— What the exercise asks —
Quote every line below exactly and skip any picture.

-.-.-

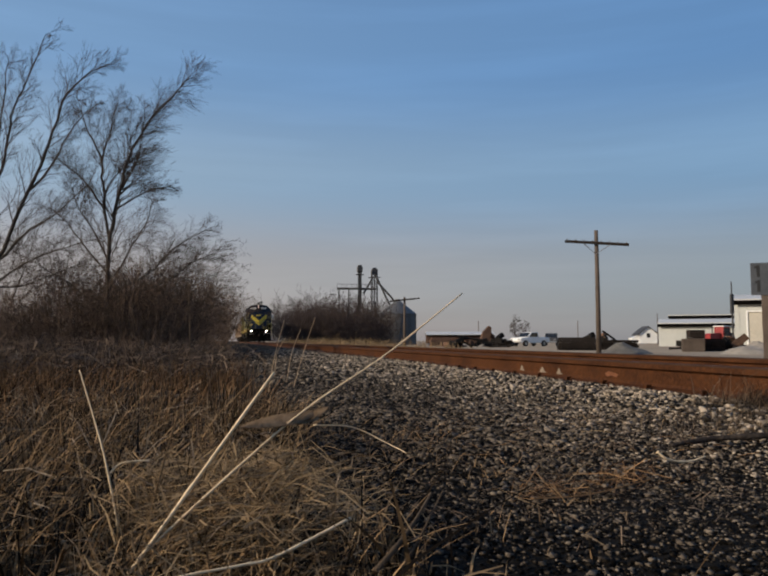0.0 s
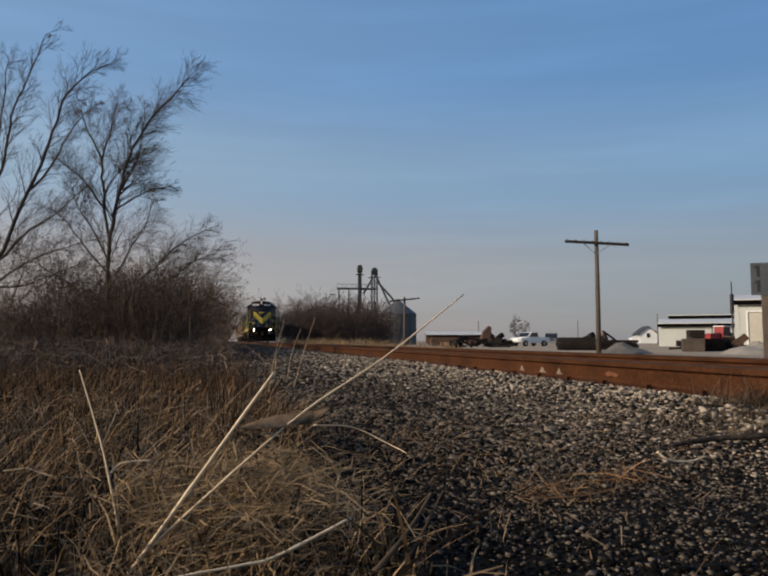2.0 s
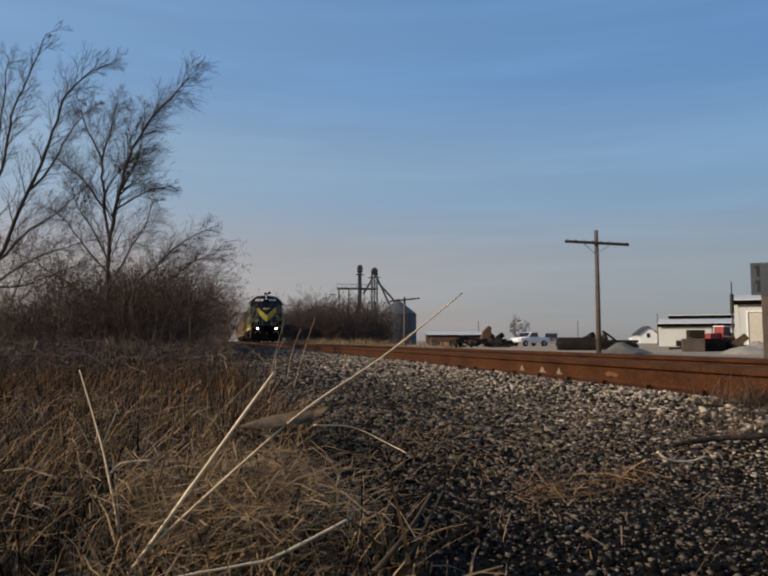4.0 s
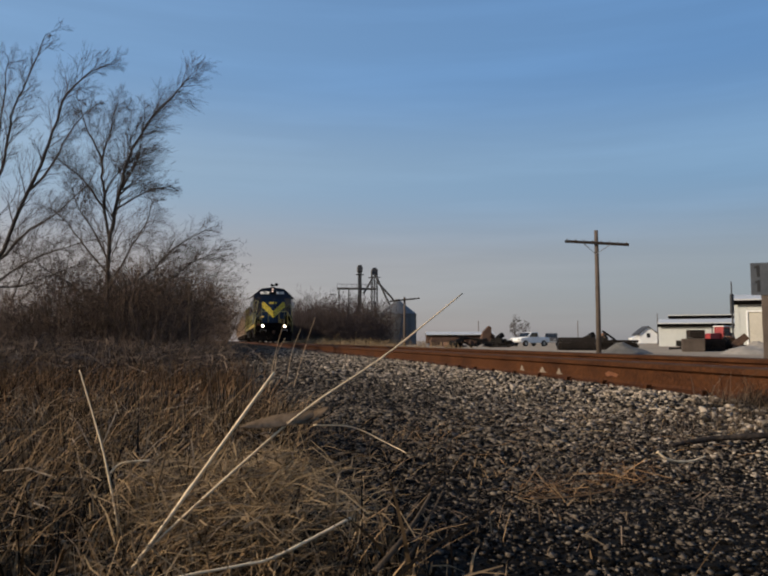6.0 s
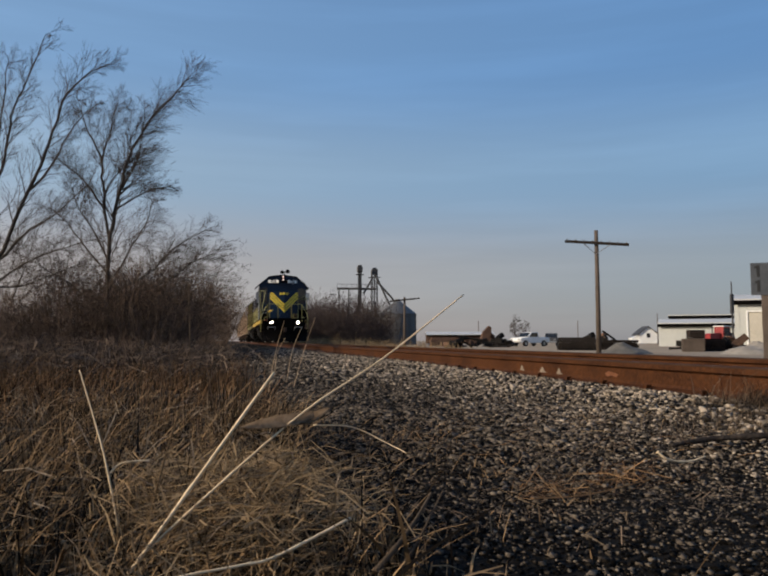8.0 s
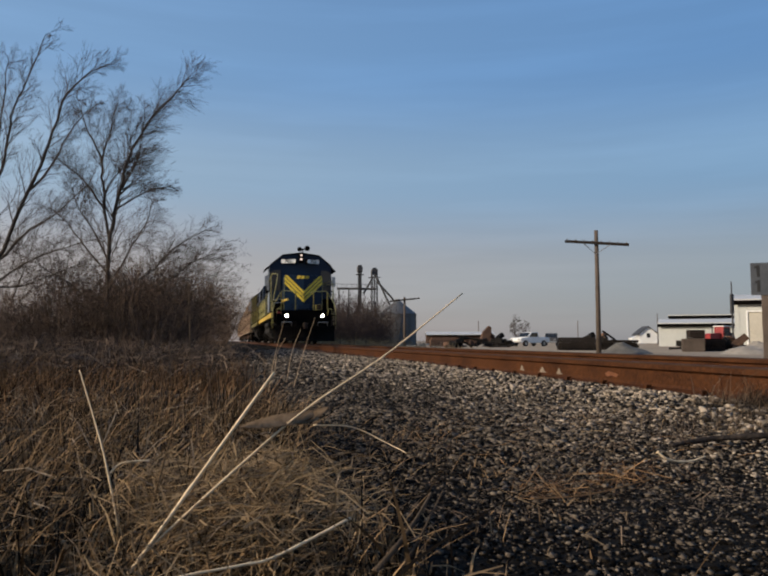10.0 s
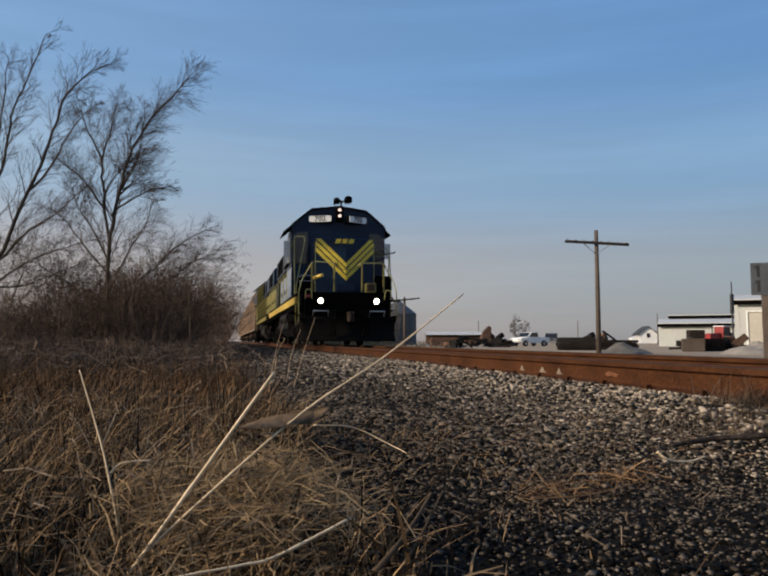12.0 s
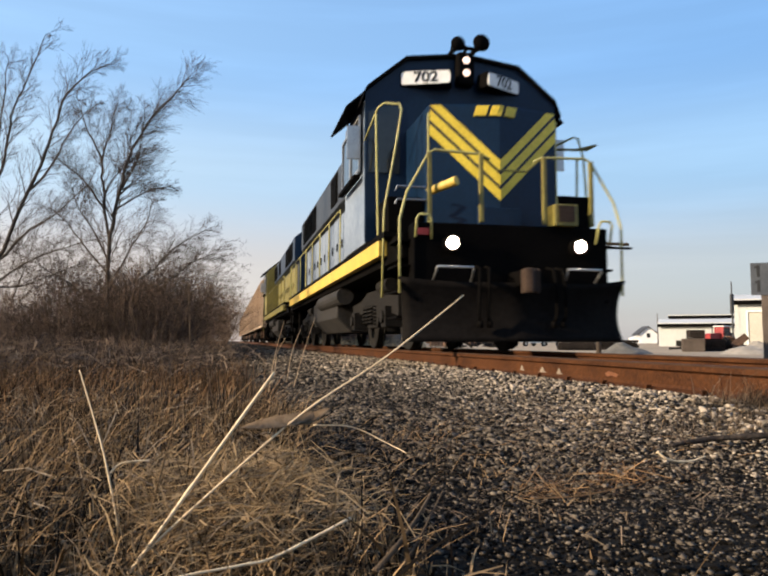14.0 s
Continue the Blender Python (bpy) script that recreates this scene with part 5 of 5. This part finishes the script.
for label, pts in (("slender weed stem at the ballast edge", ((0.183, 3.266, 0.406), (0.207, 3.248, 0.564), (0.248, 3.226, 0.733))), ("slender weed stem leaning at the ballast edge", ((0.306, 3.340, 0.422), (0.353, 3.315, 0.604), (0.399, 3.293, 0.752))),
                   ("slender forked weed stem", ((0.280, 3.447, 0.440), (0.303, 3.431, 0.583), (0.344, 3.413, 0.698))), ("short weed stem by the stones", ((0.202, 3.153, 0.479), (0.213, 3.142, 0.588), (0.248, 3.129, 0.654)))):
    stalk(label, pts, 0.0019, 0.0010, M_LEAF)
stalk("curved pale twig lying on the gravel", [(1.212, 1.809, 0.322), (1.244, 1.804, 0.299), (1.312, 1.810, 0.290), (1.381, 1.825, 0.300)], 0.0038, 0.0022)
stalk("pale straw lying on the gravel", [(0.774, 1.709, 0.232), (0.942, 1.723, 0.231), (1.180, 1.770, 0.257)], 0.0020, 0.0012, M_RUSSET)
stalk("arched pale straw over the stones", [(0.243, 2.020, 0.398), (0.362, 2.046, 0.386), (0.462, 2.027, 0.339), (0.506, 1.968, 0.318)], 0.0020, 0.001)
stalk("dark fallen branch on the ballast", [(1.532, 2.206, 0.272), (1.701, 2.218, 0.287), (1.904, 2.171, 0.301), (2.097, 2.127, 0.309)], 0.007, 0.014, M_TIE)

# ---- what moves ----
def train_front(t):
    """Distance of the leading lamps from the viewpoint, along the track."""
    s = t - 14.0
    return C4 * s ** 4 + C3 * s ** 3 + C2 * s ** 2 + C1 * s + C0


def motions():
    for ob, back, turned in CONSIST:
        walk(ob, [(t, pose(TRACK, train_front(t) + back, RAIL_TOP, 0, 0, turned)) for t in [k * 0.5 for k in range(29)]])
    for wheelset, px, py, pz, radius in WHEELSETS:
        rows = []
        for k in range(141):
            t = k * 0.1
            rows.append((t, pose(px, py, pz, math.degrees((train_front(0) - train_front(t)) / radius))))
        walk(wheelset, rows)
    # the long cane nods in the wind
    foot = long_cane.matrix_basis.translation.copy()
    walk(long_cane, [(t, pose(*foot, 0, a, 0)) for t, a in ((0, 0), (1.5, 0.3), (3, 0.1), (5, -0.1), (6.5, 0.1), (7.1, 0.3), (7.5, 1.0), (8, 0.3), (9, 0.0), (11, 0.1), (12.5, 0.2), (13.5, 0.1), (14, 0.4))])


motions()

-.-.-

— Answer to this problem —
0.0 s
2.0 s
4.0 s
6.0 s
8.0 s
10.0 s
12.0 s
14.0 s
Continue the Blender Python (bpy) script that recreates this scene with part 5 of 5. This part finishes the script.
for label, pts in (("slender weed stem at the ballast edge", ((0.183, 3.266, 0.406), (0.207, 3.248, 0.564), (0.248, 3.226, 0.733))), ("slender weed stem leaning at the ballast edge", ((0.306, 3.340, 0.422), (0.353, 3.315, 0.604), (0.399, 3.293, 0.752))),
                   ("slender forked weed stem", ((0.280, 3.447, 0.440), (0.303, 3.431, 0.583), (0.344, 3.413, 0.698))), ("short weed stem by the stones", ((0.202, 3.153, 0.479), (0.213, 3.142, 0.588), (0.248, 3.129, 0.654)))):
    stalk(label, pts, 0.0019, 0.0010, M_LEAF)
stalk("curved pale twig lying on the gravel", [(1.212, 1.809, 0.322), (1.244, 1.804, 0.299), (1.312, 1.810, 0.290), (1.381, 1.825, 0.300)], 0.0038, 0.0022)
stalk("pale straw lying on the gravel", [(0.774, 1.709, 0.232), (0.942, 1.723, 0.231), (1.180, 1.770, 0.257)], 0.0020, 0.0012, M_RUSSET)
stalk("arched pale straw over the stones", [(0.243, 2.020, 0.398), (0.362, 2.046, 0.386), (0.462, 2.027, 0.339), (0.506, 1.968, 0.318)], 0.0020, 0.001)
stalk("dark fallen branch on the ballast", [(1.532, 2.206, 0.272), (1.701, 2.218, 0.287), (1.904, 2.171, 0.301), (2.097, 2.127, 0.309)], 0.007, 0.014, M_TIE)

# ---- what moves ----
def train_front(t):
    """Distance of the leading lamps from the viewpoint, along the track."""
    s = t - 14.0
    return C4 * s ** 4 + C3 * s ** 3 + C2 * s ** 2 + C1 * s + C0


def motions():
    for ob, back, turned in CONSIST:
        walk(ob, [(t, pose(TRACK, train_front(t) + back, RAIL_TOP, 0, 0, turned)) for t in [k * 0.5 for k in range(29)]])
    for wheelset, px, py, pz, radius in WHEELSETS:
        rows = []
        for k in range(141):
            t = k * 0.1
            rows.append((t, pose(px, py, pz, math.degrees((train_front(0) - train_front(t)) / radius))))
        walk(wheelset, rows)
    # the long cane nods in the wind
    foot = long_cane.matrix_basis.translation.copy()
    walk(long_cane, [(t, pose(*foot, 0, a, 0)) for t, a in ((0, 0), (1.5, 0.3), (3, 0.1), (5, -0.1), (6.5, 0.1), (7.1, 0.3), (7.5, 1.0), (8, 0.3), (9, 0.0), (11, 0.1), (12.5, 0.2), (13.5, 0.1), (14, 0.4))])


motions()